-- start Data extract --

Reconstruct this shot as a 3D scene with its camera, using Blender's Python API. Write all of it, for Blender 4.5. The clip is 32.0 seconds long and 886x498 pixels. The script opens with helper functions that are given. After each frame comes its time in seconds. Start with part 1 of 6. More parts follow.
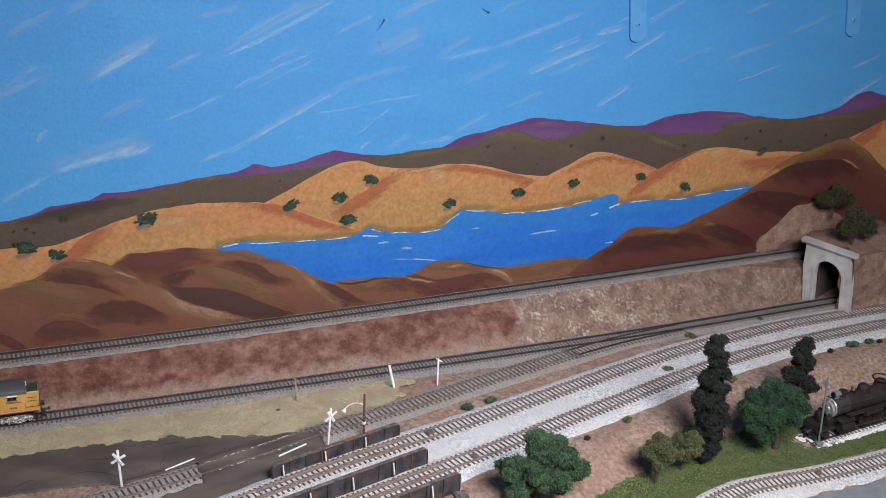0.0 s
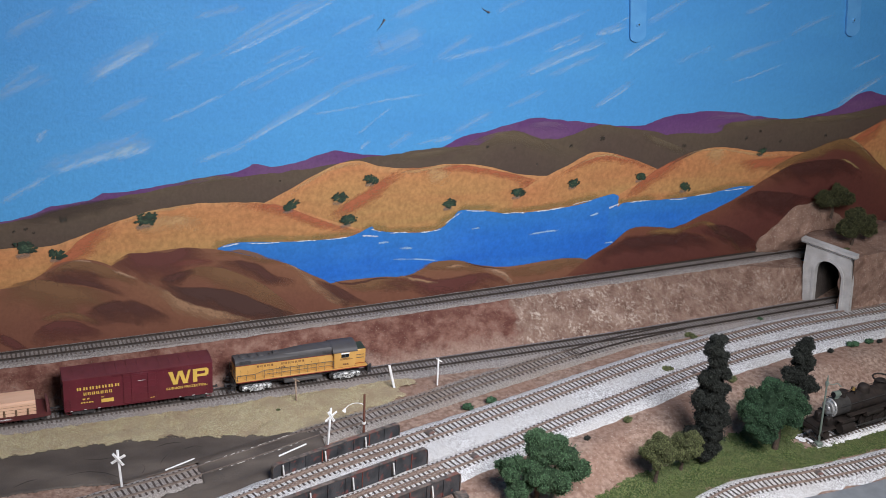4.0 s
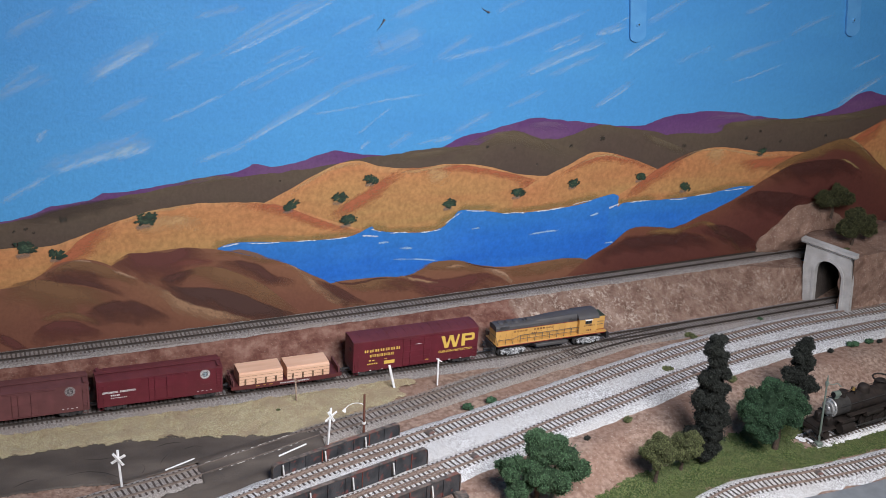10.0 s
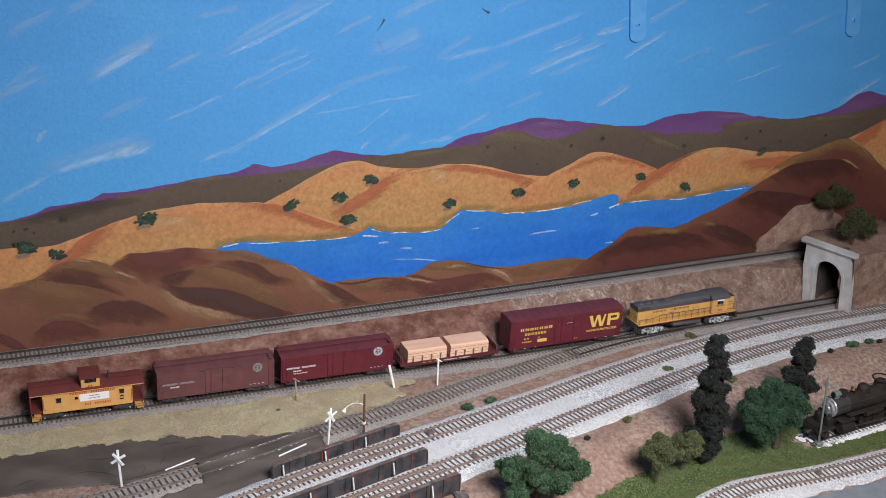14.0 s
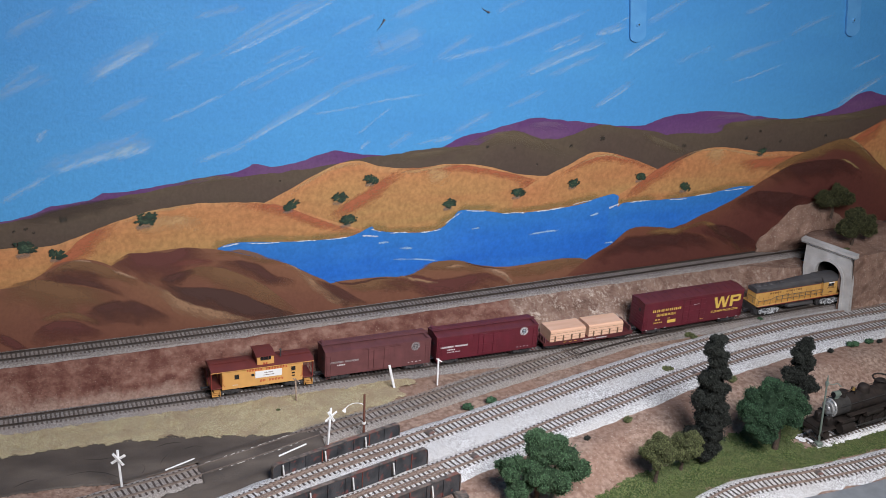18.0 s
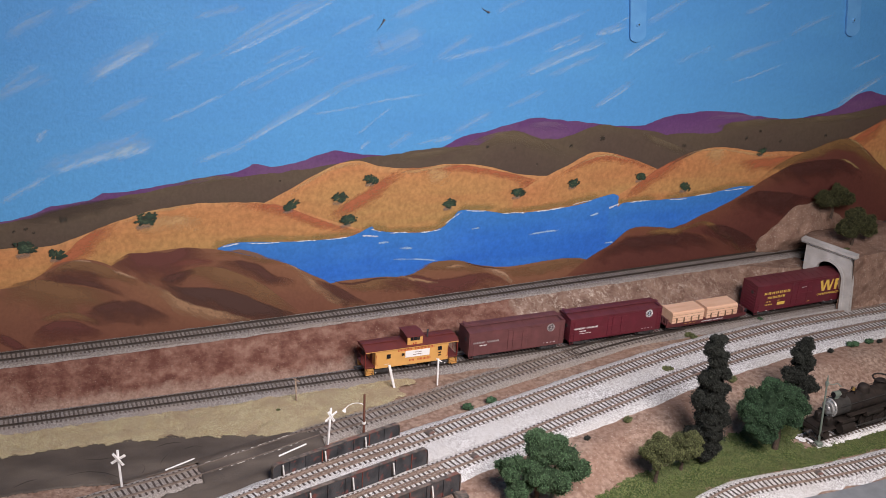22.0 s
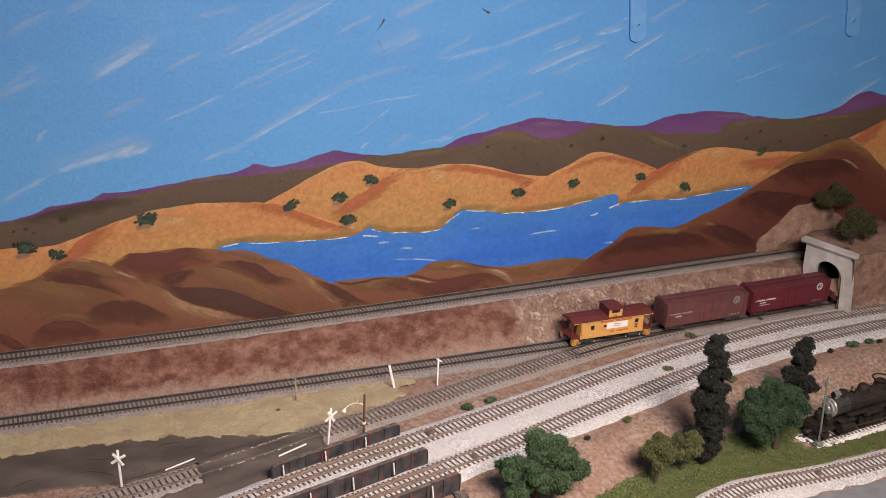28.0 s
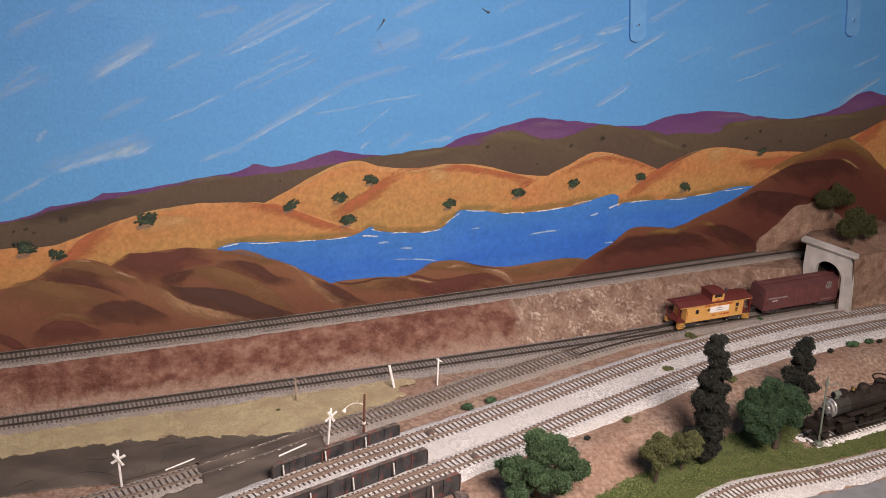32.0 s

-- end Data extract --

Transcribe all the data word for word; the images stay out.

Reconstruct this shot as a 3D scene with its camera, using Blender's Python API. Write all of it, for Blender 4.5. The clip is 32.0 seconds long and 886x498 pixels. The script opens with helper functions that are given. After each frame comes its time in seconds. Start with part 1 of 6. More parts follow.
0.0 s
4.0 s
10.0 s
14.0 s
18.0 s
22.0 s
28.0 s
32.0 s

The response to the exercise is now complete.